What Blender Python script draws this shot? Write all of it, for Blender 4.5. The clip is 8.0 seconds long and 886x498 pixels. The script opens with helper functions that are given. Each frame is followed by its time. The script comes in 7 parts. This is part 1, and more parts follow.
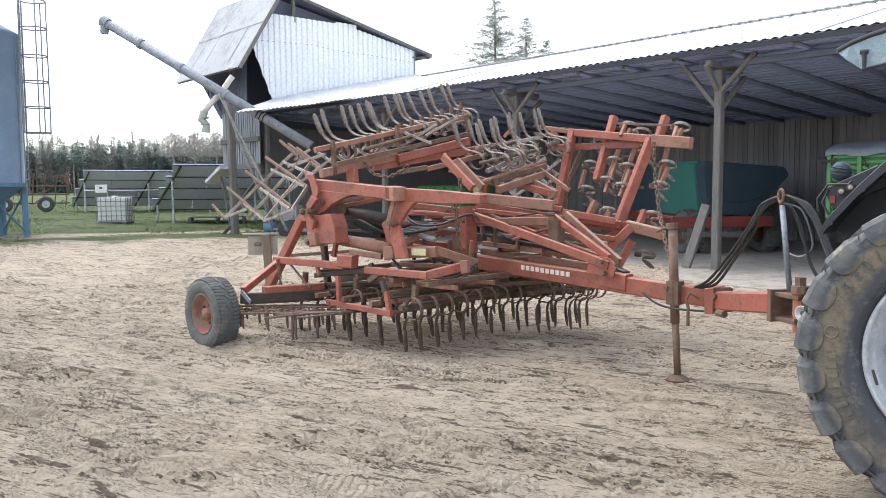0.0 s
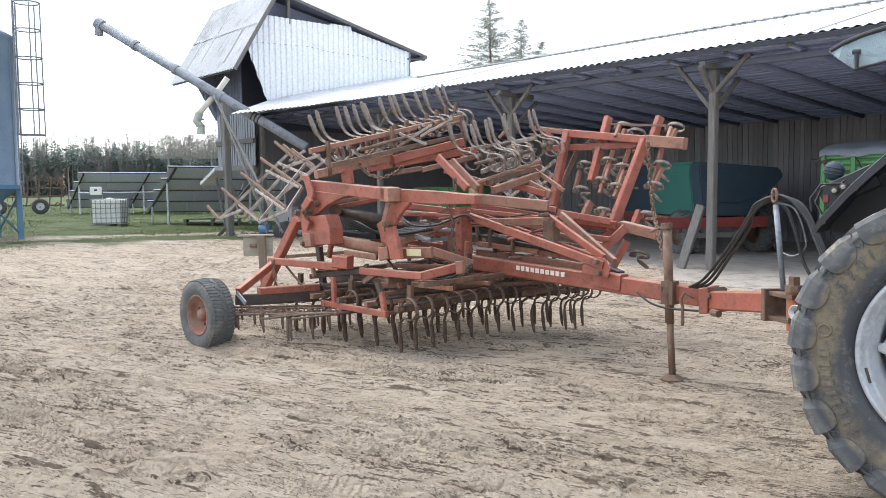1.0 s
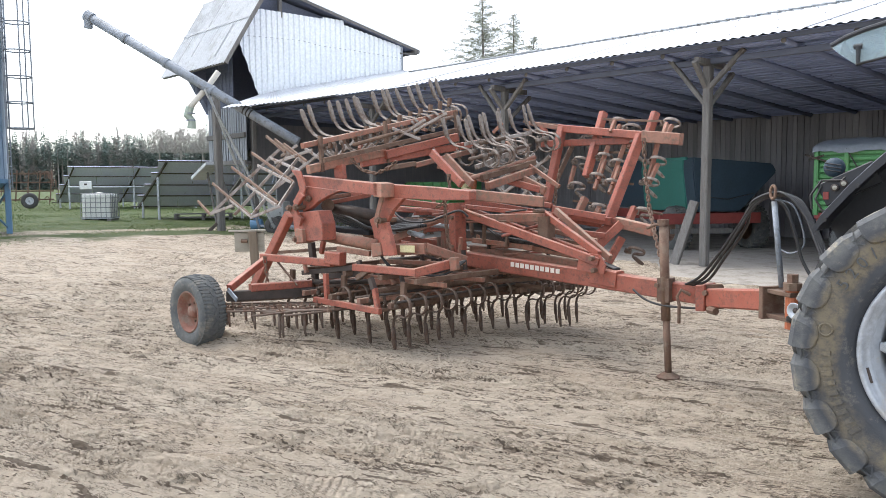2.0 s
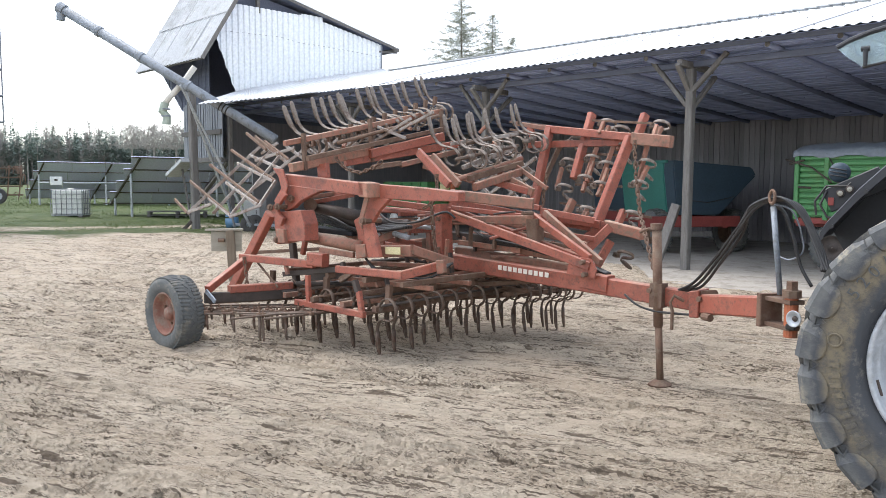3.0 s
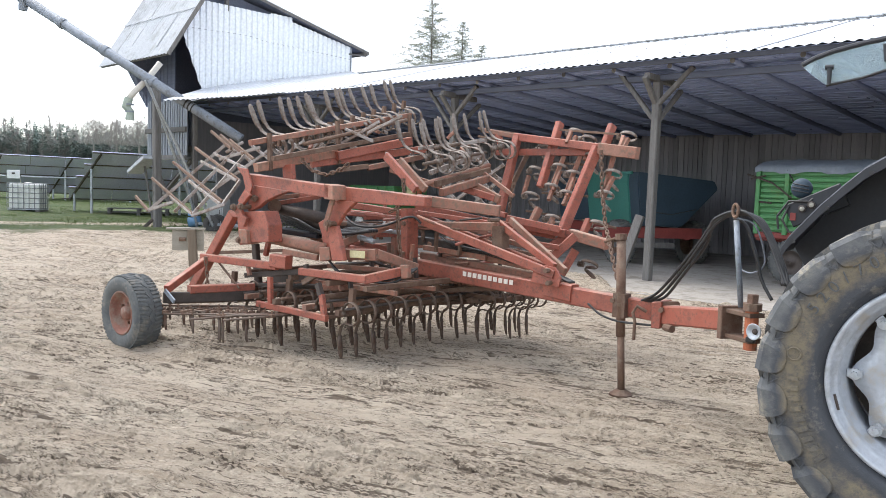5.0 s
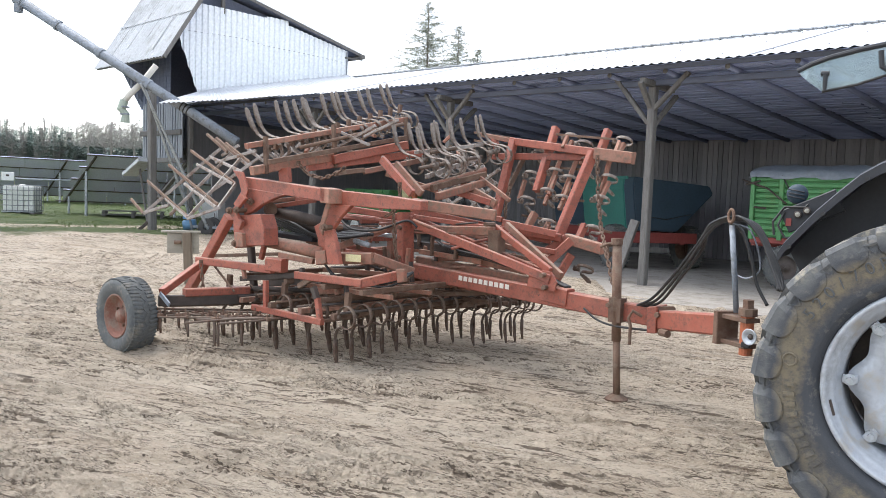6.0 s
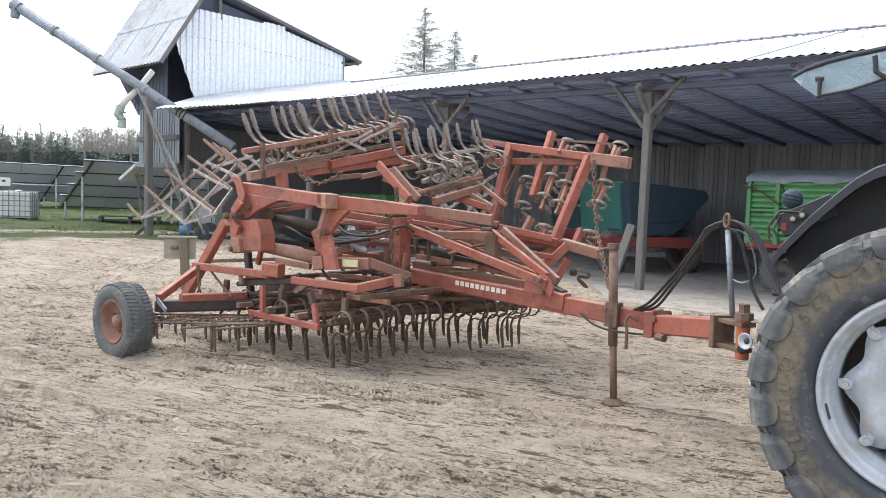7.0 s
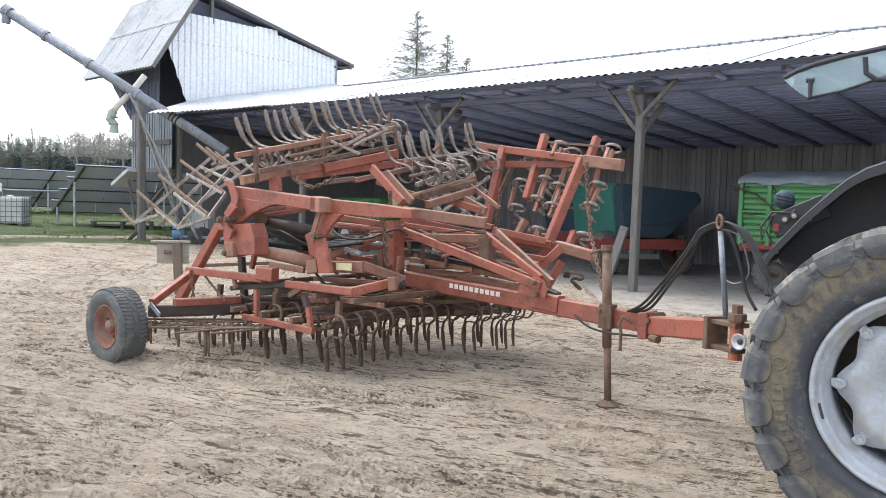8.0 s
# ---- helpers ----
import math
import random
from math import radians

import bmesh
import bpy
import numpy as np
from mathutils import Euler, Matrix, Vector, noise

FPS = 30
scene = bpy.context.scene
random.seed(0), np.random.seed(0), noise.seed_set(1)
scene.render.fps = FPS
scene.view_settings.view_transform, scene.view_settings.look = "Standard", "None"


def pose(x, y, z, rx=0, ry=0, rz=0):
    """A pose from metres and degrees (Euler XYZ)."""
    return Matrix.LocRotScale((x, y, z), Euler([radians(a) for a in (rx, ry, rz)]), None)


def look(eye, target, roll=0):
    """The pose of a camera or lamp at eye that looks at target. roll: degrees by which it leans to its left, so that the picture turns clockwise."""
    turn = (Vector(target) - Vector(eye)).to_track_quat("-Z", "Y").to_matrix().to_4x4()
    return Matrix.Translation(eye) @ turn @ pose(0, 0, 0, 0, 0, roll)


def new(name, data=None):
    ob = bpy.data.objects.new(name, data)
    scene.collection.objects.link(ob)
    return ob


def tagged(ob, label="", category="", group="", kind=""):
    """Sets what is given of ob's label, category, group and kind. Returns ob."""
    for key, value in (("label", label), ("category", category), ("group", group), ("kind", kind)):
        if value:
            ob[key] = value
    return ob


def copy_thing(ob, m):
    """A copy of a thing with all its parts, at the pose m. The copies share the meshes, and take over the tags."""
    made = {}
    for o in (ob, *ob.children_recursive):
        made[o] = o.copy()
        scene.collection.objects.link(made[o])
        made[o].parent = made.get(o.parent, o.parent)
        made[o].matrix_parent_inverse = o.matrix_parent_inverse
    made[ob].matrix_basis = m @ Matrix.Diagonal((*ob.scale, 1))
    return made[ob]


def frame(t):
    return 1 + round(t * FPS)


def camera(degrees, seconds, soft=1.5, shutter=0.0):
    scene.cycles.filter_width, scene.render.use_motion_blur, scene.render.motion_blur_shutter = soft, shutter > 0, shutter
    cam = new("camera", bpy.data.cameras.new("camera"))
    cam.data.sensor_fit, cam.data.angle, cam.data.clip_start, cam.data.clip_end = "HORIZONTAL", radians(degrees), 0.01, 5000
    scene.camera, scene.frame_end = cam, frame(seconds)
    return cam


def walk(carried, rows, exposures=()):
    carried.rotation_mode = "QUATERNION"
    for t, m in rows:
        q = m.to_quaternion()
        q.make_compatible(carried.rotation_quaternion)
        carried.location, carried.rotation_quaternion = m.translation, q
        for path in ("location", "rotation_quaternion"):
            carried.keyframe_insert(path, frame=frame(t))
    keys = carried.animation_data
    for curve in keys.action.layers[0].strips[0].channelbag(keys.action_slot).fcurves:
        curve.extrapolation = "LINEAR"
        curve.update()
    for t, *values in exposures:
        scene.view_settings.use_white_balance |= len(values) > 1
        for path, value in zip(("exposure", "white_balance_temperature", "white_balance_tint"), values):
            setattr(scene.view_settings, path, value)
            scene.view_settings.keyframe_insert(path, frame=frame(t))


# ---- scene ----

····················

§ **EXERCISE BRIEF**
Set down only these lines, exactly: the line containing "for path in" and each line after it, through the end of the listing.

§ **FINAL RESULT**
        for path in ("location", "rotation_quaternion"):
            carried.keyframe_insert(path, frame=frame(t))
    keys = carried.animation_data
    for curve in keys.action.layers[0].strips[0].channelbag(keys.action_slot).fcurves:
        curve.extrapolation = "LINEAR"
        curve.update()
    for t, *values in exposures:
        scene.view_settings.use_white_balance |= len(values) > 1
        for path, value in zip(("exposure", "white_balance_temperature", "white_balance_tint"), values):
            setattr(scene.view_settings, path, value)
            scene.view_settings.keyframe_insert(path, frame=frame(t))


# ---- scene ----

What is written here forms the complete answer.